Computational analysis of transient XMCD sum rules for laser pumped systems: When do they fail?

In highly non-equilibrium conditions of laser induced spin dynamics, magnetic moments can only be obtained from the spectral information, most commonly from spectroscopy of core or semi-core states using the so-called x-ray magnetic circular dichroism (XMCD) sum rules. The validity of these sum rules in tracking femtosecond spin dynamics remains, however, an open question. Employing the time dependent extension of the density functional theory (TD-DFT), we compare spectroscopically obtained spin moments with those directly calculated from TD-DFT densities.

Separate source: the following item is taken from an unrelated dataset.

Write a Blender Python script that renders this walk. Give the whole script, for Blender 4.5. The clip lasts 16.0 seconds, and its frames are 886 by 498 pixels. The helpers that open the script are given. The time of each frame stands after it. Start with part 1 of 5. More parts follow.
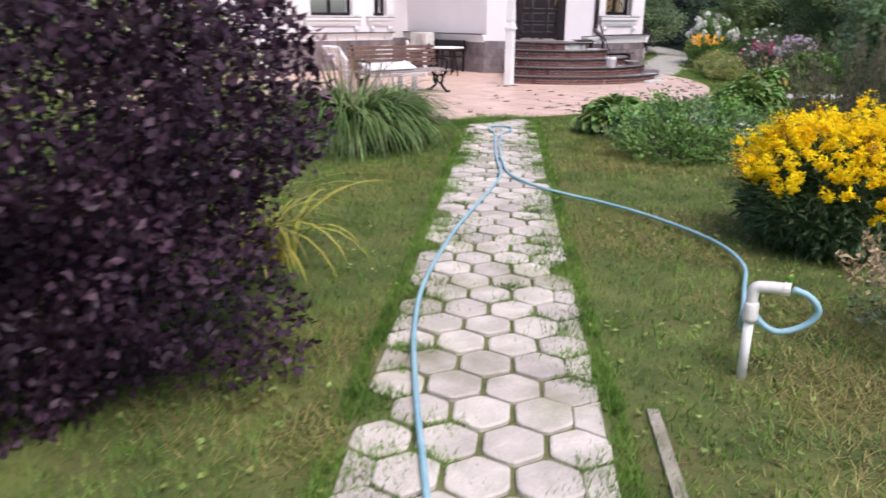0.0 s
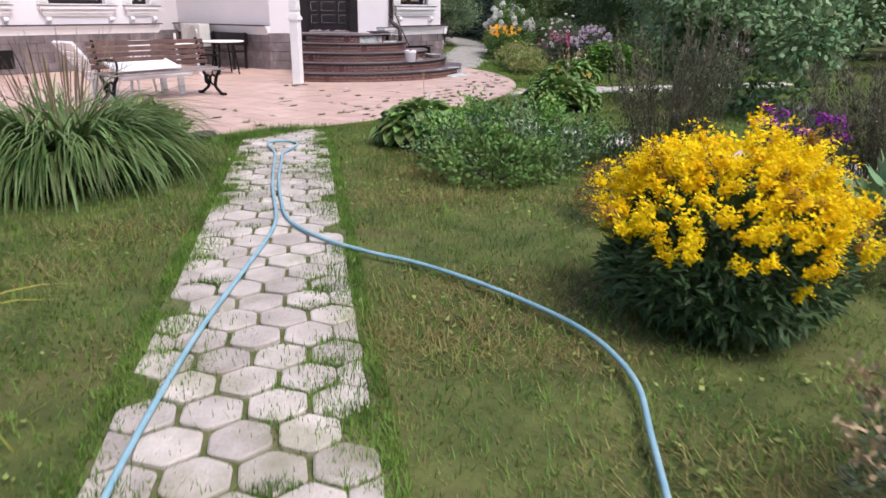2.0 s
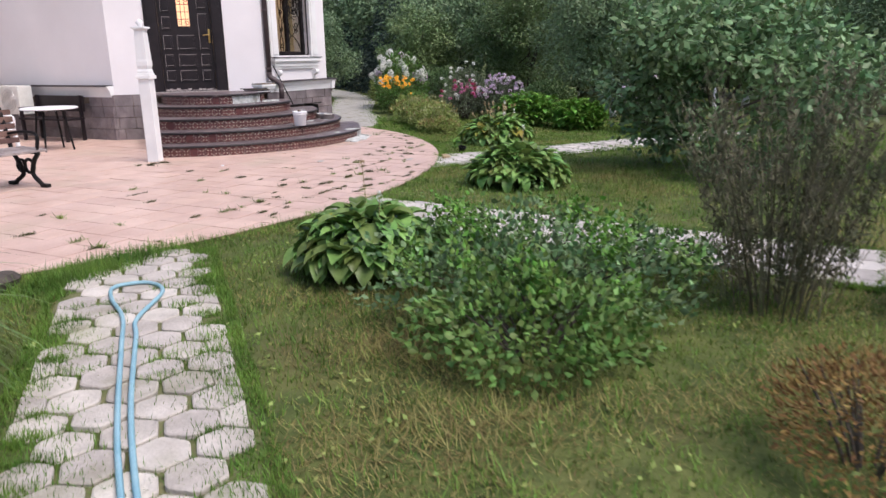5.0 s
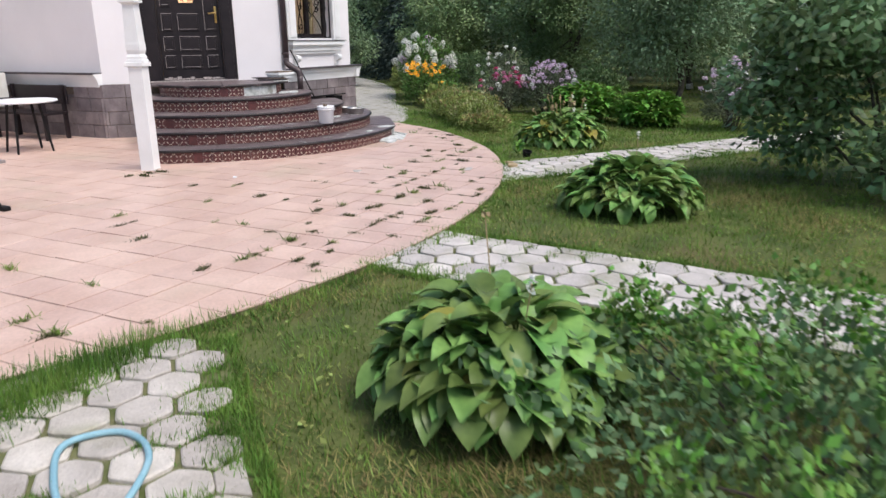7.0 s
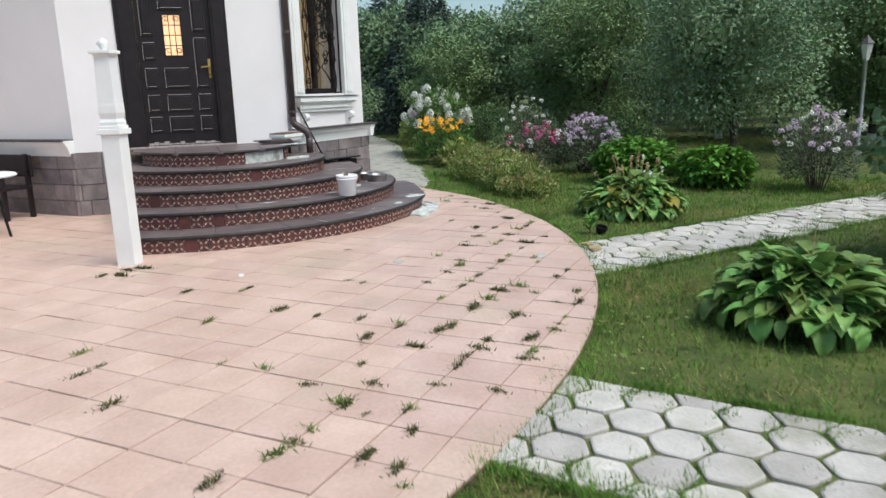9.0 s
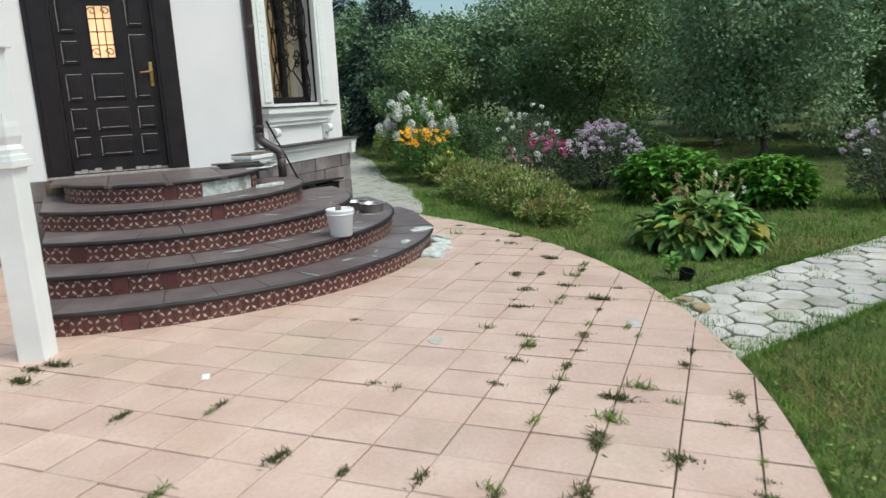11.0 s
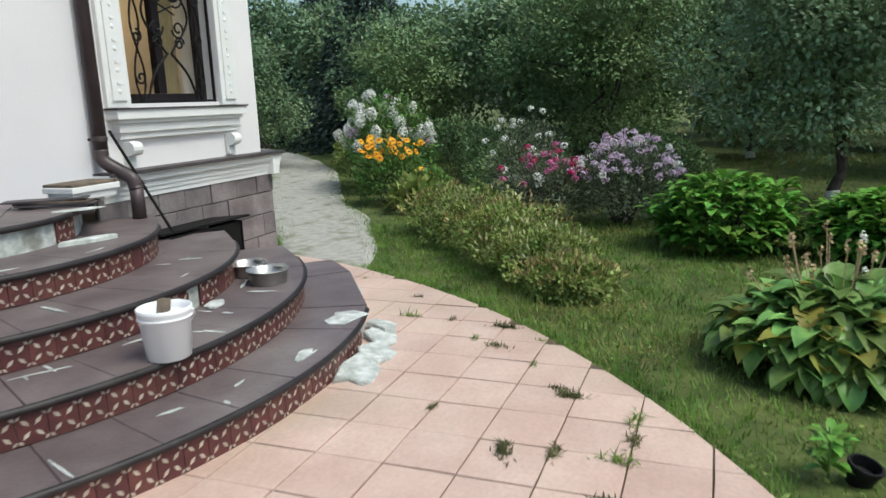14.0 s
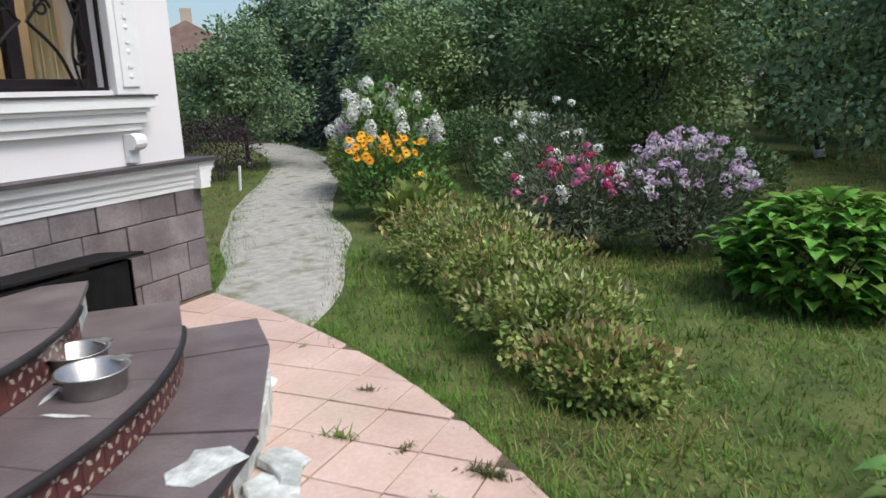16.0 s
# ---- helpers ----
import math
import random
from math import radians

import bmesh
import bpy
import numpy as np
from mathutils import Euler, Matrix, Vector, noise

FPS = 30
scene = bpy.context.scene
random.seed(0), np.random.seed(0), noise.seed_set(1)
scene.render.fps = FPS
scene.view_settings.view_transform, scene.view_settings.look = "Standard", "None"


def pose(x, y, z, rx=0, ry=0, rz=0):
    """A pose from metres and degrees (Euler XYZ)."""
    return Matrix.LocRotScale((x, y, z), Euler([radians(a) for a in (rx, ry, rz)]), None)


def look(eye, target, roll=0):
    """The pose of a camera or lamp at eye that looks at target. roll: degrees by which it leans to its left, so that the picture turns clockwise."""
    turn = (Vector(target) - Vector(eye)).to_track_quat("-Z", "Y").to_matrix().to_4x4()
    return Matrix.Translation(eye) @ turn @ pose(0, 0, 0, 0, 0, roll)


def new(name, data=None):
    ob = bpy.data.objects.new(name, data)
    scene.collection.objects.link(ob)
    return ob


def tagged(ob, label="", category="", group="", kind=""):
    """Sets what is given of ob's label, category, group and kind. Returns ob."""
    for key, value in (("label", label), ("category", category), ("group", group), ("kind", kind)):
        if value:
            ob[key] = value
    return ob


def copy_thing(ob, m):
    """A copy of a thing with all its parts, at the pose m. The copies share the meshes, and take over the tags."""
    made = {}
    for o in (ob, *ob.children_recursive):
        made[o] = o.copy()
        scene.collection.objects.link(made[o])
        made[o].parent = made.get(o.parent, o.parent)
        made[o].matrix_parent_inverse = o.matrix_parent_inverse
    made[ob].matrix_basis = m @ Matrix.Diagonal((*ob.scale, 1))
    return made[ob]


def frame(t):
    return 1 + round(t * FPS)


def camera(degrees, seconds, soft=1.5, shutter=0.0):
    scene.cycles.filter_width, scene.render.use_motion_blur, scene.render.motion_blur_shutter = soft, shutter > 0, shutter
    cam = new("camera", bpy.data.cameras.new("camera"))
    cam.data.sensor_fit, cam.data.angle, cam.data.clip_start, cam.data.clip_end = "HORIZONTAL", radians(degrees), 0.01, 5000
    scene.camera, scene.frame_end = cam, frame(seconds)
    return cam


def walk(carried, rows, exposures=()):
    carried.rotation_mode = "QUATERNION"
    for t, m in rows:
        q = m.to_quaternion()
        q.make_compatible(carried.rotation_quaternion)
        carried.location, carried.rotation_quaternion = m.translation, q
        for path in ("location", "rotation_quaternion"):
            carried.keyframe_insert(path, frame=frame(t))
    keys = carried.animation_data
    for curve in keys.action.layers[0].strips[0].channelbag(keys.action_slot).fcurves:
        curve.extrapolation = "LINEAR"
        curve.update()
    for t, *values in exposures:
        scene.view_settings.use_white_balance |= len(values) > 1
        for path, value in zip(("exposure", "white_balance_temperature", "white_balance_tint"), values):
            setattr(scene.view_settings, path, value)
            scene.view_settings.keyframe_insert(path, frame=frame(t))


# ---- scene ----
cam = camera(63.6, 16.0, shutter=0.4)
METRES, EYE, TILT, LEAN, TURN = 17.0, 1.5, 0.0, 0.0, -37.8
ROWS = [
    (0.0, 0.0, 0.0, 0.0, 0.11, -18.05, -0.33),
    (0.5, 0.0083, 0.0265, 0.0, -5.59, -18.57, -0.55),
    (1.0, 0.0137, 0.0539, -0.0004, -10.75, -18.58, -1.29),
    (1.5, 0.0204, 0.0822, -0.0014, -13.63, -18.85, -1.23),
    (2.0, 0.0243, 0.1114, -0.0015, -15.28, -18.64, -0.48),
    (2.5, 0.0232, 0.1433, 0.0009, -17.29, -17.83, 0.14),
    (3.0, 0.0286, 0.1725, 0.0003, -19.03, -16.52, 0.91),
    (5.5, 0.0389, 0.334, 0.0, -26.64, -15.21, 0.71),
    (6.0, 0.0406, 0.3693, 0.0006, -26.4, -15.73, 0.63),
    (6.5, 0.0461, 0.4038, -0.0004, -26.66, -16.46, 0.41),
    (7.0, 0.0545, 0.4362, -0.0008, -25.92, -16.28, 0.63),
    (7.5, 0.0581, 0.4689, 0.0007, -26.38, -15.34, 0.93),
    (8.0, 0.0649, 0.4988, 0.0004, -26.49, -13.35, 1.55),
    (8.5, 0.0658, 0.5295, 0.0002, -26.34, -13.02, 1.76),
    (9.0, 0.0673, 0.5611, 0.0013, -27.24, -12.41, 1.67),
    (11.5, 0.1042, 0.7114, 0.001, -31.92, -12.03, 2.99),
    (12.0, 0.122, 0.7352, 0.0015, -32.91, -12.07, 2.94),
    (12.5, 0.1391, 0.7618, 0.0012, -33.97, -11.98, 2.63),
    (13.0, 0.1607, 0.7851, 0.0002, -33.77, -11.65, 2.36),
    (13.5, 0.1807, 0.81, -0.0012, -32.32, -12.22, 2.35),
    (14.0, 0.2024, 0.834, -0.001, -31.52, -11.76, 2.18),
    (14.5, 0.225, 0.855, -0.001, -29.85, -11.78, 2.36),
    (15.0, 0.243, 0.8804, -0.0015, -29.25, -11.83, 2.47),
    (15.5, 0.2637, 0.9023, -0.0026, -28.83, -12.16, 2.4),
    (16.0, 0.2817, 0.9232, -0.003, -28.74, -12.35, 2.28),
]
walk(cam, [(t, pose(0, 0, EYE, TILT, LEAN, TURN) @ pose(METRES * x, METRES * y, METRES * z, 90 + pitch, roll, yaw)) for t, x, y, z, yaw, pitch, roll in ROWS],
     [(0.0, 0.58, 6500, 19), (1.5, 0.48, 6500, 19), (3.0, 0.4, 6500, 18), (6.0, 0.42, 6500, 14), (9.0, 0.34, 6350, 1), (12.0, 0.25, 6400, -6), (14.0, 0.30, 6400, -2), (16.0, 0.40, 6400, 6)])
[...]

We find that for pump pulses with low fluence, these two very distinct routes to the spin moment are, for Co and Ni, in excellent agreement, validating the experimental approach. However, for short and/or intense pulses with high fluence, the XMCD sum rules fail with errors exceeding 50%. This failure is most pronounced during the pulse and occurs when the pump pulse excites charges out of the d-band and into sp-character bands, invalidating the core or semi-core to d-state transitions assumed by the XMCD sum rules.

Automated summary

In the highly non-equilibrium conditions of laser-induced spin dynamics, the validity of using x-ray magnetic circular dichroism (XMCD) sum rules to track femtosecond spin dynamics remains an open question. This study compares spin moments obtained spectroscopically with those calculated directly from density functional theory (DFT) densities and finds that for low fluence pump pulses, the two methods are in excellent agreement. However, for short and/or intense pulses with high fluence, the XMCD sum rules fail with errors exceeding 50%, likely due to the excitation of charges out of the d-band and into sp-character bands.